In the quietness of dawn I finished re-reading Victor Frankl’s Man’s Search For Meaning,[1] it is a book imbued with deep insights into the human condition, and although it has no pretensions to be so, I deem it a spiritual classic. The first part, and core of the book entitled Experiences In A Concentration Camp is eighty-four pages, each one of those pages carries the weight of someone who survived four camps, and by moments entered states not of sentimental escapism, but of transcendence.
Are there words which can truly describe such horrors, brutality, violence, as permeated such places as Dachau in 1944? What was, if any, the meaning of it all? Why is this happening? Who am I? Why am I here?
He writes,
“What was really needed was a fundamental change in our attitude toward life. We had to learn ourselves and, furthermore, we had to teach the despairing men, that it did not really matter what we expected from life, but rather what life expected from us. We needed to stop asking about the meaning of life, and instead to think of ourselves as those who were being questioned by life — daily and hourly... Life ultimately means taking responsibility to find the right answer to its problems and to fulfill the tasks which it constantly sets for each individual.”

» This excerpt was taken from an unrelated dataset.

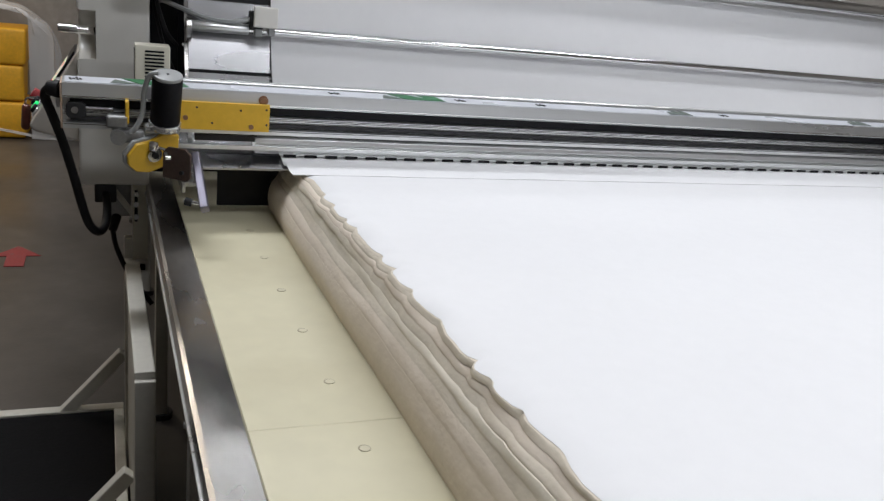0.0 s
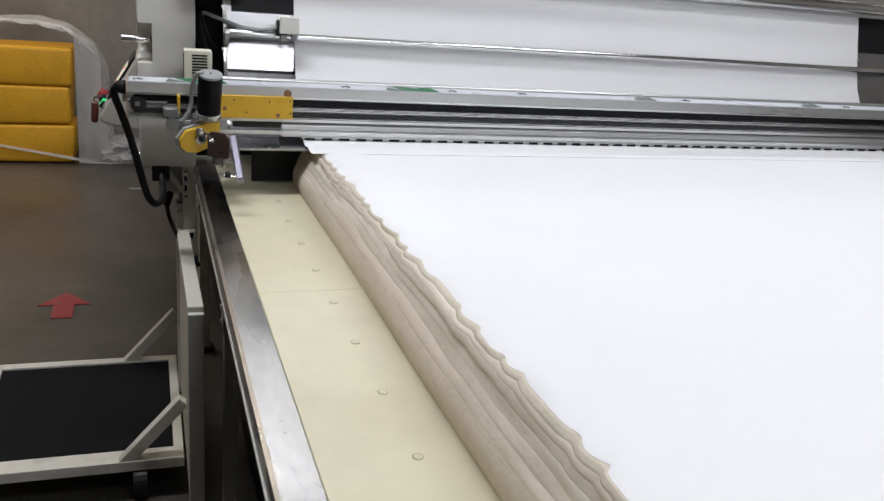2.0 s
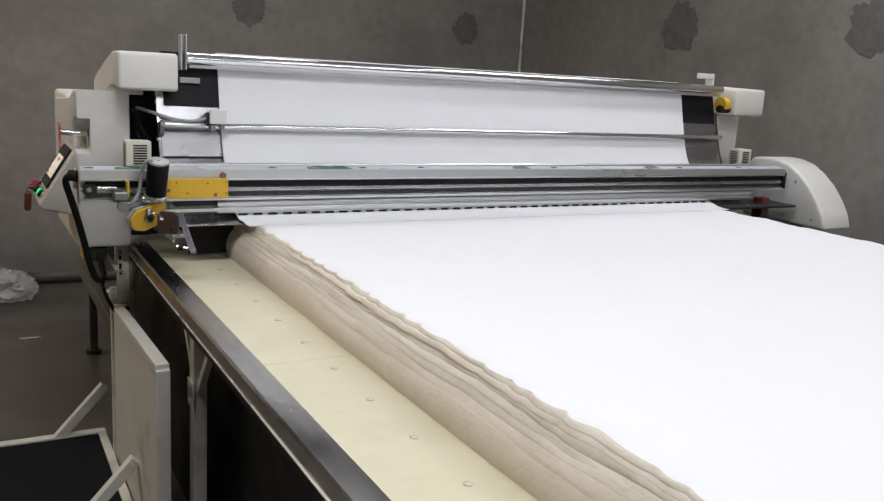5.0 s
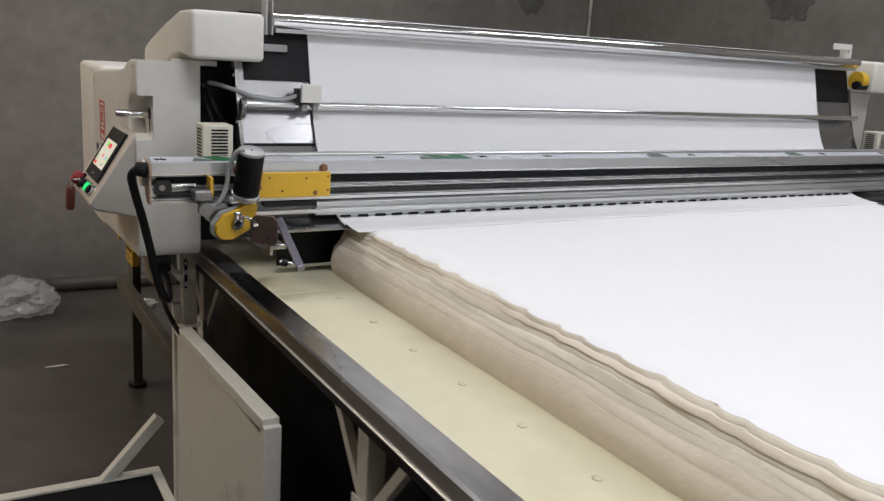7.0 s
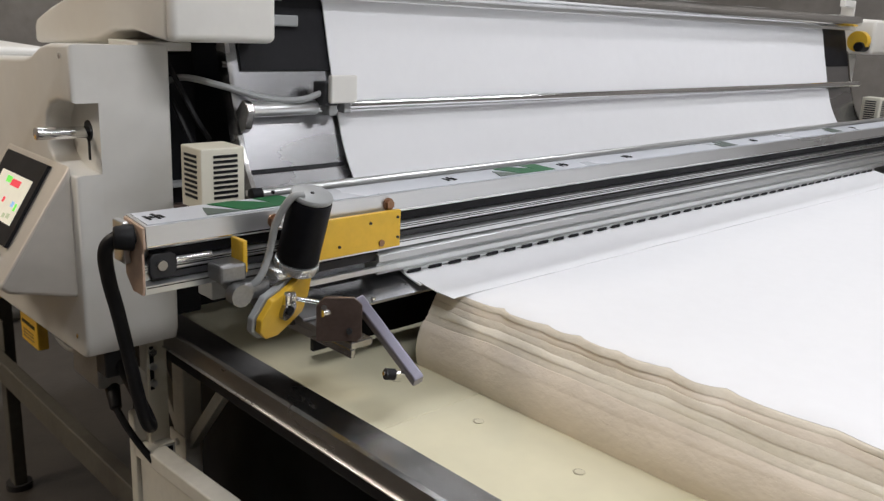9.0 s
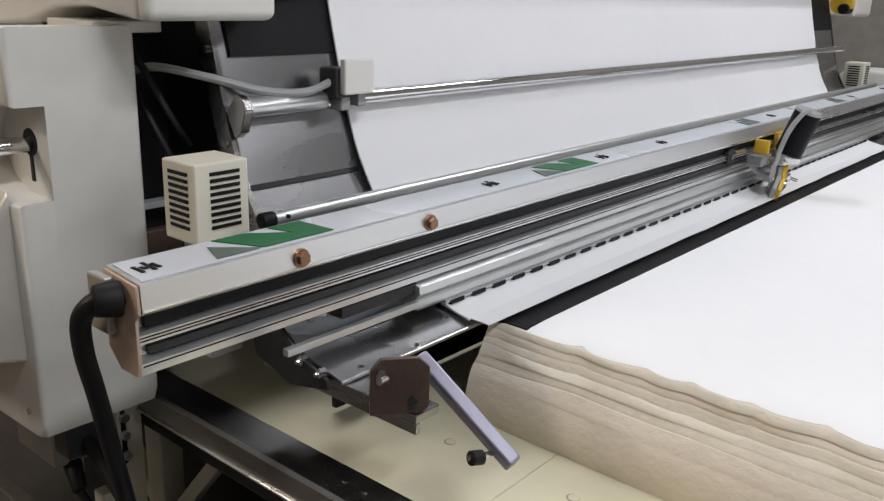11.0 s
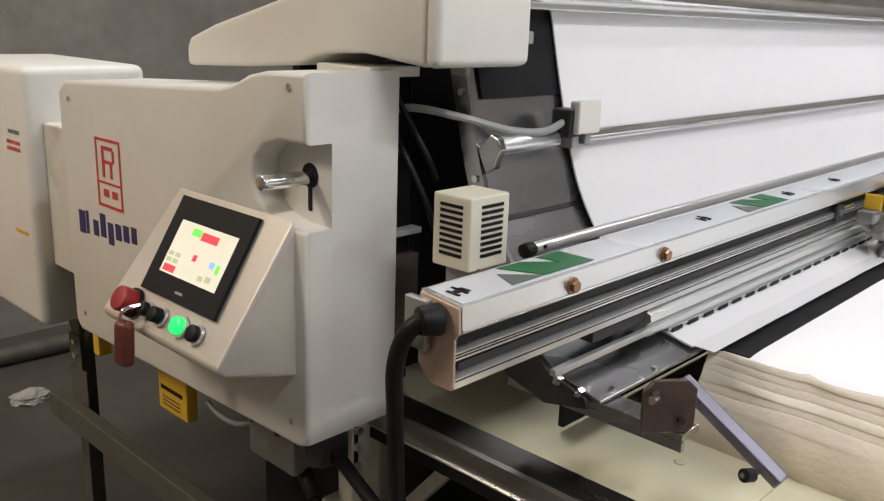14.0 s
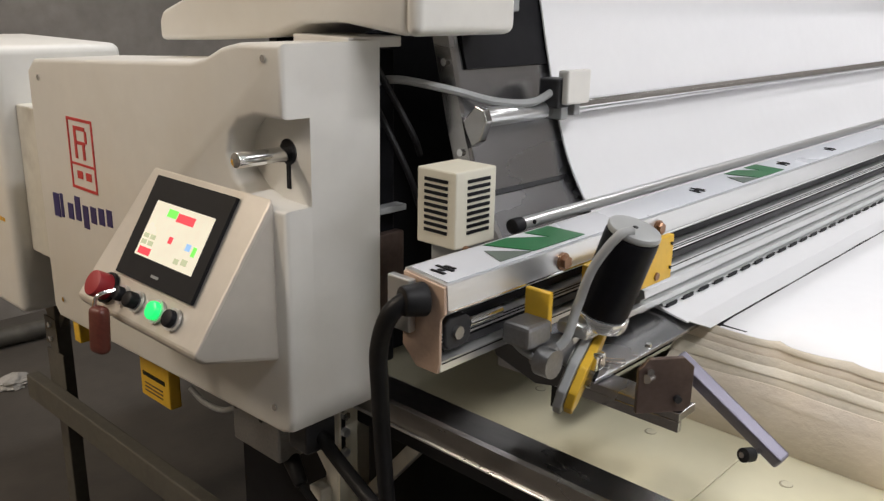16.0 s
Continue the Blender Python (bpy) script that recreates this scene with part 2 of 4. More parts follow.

The second part of the book deals with Logotherapy[2] the concluding chapter of which is aptly entitled, The Case For For A Tragic Optimism. Dr. Frankl recounts, in the camps people did not blur into a ‘uniform expression’, “on the contrary, people became more different; people unmasked themselves, both the swine and the saints... You may of course ask whether we really need to refer to “saints.” Wouldn’t it suffice just to refer to decent people? It is true that they form a minority. More than that, they always will remain a minority. And yet I see therein the very challenge to join the minority. For the world is in a bad state, but everything will become still worse unless each of us does his best.
So, let is be alert — alert in a twofold sense:
Since Auschwitz we know what man is capable of.
And since Hiroshima we know what is at stake.”
[1] Viktor E. Frankl Man’s Search For Meaning, Washington Square Press 1984 edition.
[2] en.wikipedia.org/wiki/Lo#55D501
The Greek term logos will be familiar to students of theology. It is often translated as the "Word" or "Will" of God. In a broader sense, it can be viewed as "that which gives reason for being." Dr. Frankl prefers the simple translation of logos as "meaning."
Therapy [ˈθɛrəpɪ] n pl –pies (Medicine)
a. the treatment of physical, mental, or social disorders or disease
b. (in combination) physiotherapy electrotherapy
From New Latin therapia, from Greek therapeia attendance; see therapeutic.